In Software Factory, adding a component to your project is as easy as adding a workbench to a real fabric (and maybe even easier). Minimum necessary steps are:
- Create documentation (requirements, architecture, test cases) ()
- Implement MVP of the component – Can be automated using AI after completion of Step 1 ()
- Add component description (repository, stages, environment etc) to project configuration file (manually; takes a few minutes including open text editor)
- Run the Generator to update all the necessary configurations ()
- Keep developing the project with the new component!
Benefits
Moreover, this approach encourages building modular components, which increases code reuse and decreases time-to-market.
Main benefits are:
- The same pipeline may vary depending on the components that are changed/affected.
- Each component may have its own set of quality gates
- Quality gates within one component are also flexible and may vary depending on the build type
- Interaction between components stays the same, as described in the project configuration
- Pipeline execution can and should be optimized through parallel builds and load monitoring & balancing
Speculative Merging
Because the pipelines are designed to detect defects as early as the commit stage-and then continue validation through nightly, weekly, and release stages-it is equally important to ensure that commits are merged in exactly the same order in which they were tested.

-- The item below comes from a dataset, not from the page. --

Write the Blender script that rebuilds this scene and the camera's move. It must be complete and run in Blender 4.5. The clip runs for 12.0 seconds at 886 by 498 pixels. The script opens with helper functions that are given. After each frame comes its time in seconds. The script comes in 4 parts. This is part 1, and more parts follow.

Only that sequence represents a verified and valid system state.
If the tested commit chain differs from the merged commit chain, the validated state is effectively lost. For example, one subset of changes may be tested together, while another subset is merged in a different order or combination. In such cases, new interactions can be introduced that were never actually validated, creating the risk of cross-commit defects.
For this reason, preserving merge order is a critical part of maintaining pipeline integrity. It ensures that the state proven during Presubmit remains the same state that enters the main branch, preventing unverified change combinations from bypassing the intended quality gates.
The orchestration layer resolves this problem by maintaining a “green chain” of changes that are validated against one another. When a new change is ready for review, it is not tested on top of the current master state, but on top of the already validated green chain. This ensures that each change is verified in the exact context in which it is expected to be merged. The merge order then follows the chain from the bottom upward. In practice, once the lowest change in the chain has been approved by both Jenkins and a human reviewer, it is merged automatically. As a result, developers do not need to manage merge sequencing manually-their primary responsibility is simply to complete reviews promptly.
Beyond preserving technical validity, this flow also ensures that changes are merged in the same sequence in which they were developed and validated. This encourages teams to think in terms of the evolving system as a whole, rather than focusing only on isolated individual contributions.
One real-life example of a green chain can be seen below.
Load monitoring & balancing
The orchestration layer, together with Jenkins, already provides intelligent load monitoring and balancing to ensure efficient pipeline execution across available infrastructure. Instead of treating all jobs equally, the system continuously optimizes scheduling decisions based on execution history, platform characteristics, and current resource availability. This enables more predictable pipeline runtimes, better infrastructure utilization, and reduced waiting time for critical jobs.
This capability can also be extended to support hybrid execution strategies across on-premises and cloud environments. Based on current capacity, job priority, and predicted resource demand, workloads could be distributed across both infrastructure domains in a controlled and transparent way. In that form, the system would combine dependency-aware orchestration with infrastructure-aware scheduling, further improving scalability and execution efficiency as project complexity grows.
Watchdog & self-healing mechanisms
In a complex CI/CD environment, reliability depends not only on successful job execution, but also on the system’s ability to detect failures and recover from them automatically. For that reason, watchdog and self-healing mechanisms are essential for maintaining pipeline stability, reducing manual intervention, and preventing infrastructure issues from interrupting the development flow. To address this, the Reaction Engine was introduced - a service that continuously monitors system metrics and logs and reacts proactively to detected conditions. Depending on the situation, it can either notify the orchestration layer to recalculate load-balancing decisions or perform system-level corrective actions such as disk cleanup, service restarts, and similar recovery procedures.
AI Assistance
AI is a natural accelerator for the Software Factory approach because the entire engineering system is already described in text, structure, and relationships. In this model, AI does not act as an isolated coding tool. It becomes an additional processing capability inside the factory: one that can read project intent, understand dependencies, generate engineering artifacts, analyze results, and help optimize the overall flow.
This is possible because the Software Factory treats components as complete engineering units and manages the project through structured configuration, traceability, and automation. When requirements, architecture, tests, pipeline configuration, and results are available in versioned text form, AI can operate on the same source of truth as developers and CI/CD automation. For the underlying foundation that makes this possible, see the separate [ link to Everything-as-Code / X-as-Code section].
Key takeaways
Software Factory turns CI/CD into an intelligent orchestration layer for complex, multi-component projects. By understanding dependencies between components, it enables early defect detection, targeted validation, faster execution, and more efficient use of infrastructure.
Main benefits include:
- Better scalability for large projects
- Earlier defect detection through shift-left validation
- Faster pipelines by testing only changed components
- Clear responsibility split between project teams and Platform Engineering
- Flexible quality gates per component and build type
- Stronger traceability across the engineering lifecycle
- always green and release-ready code bas
- Better infrastructure utilization through parallelization and load balancing
- In summary, this approach improves quality, reduces overhead, and makes complex software delivery more predictable and scalable.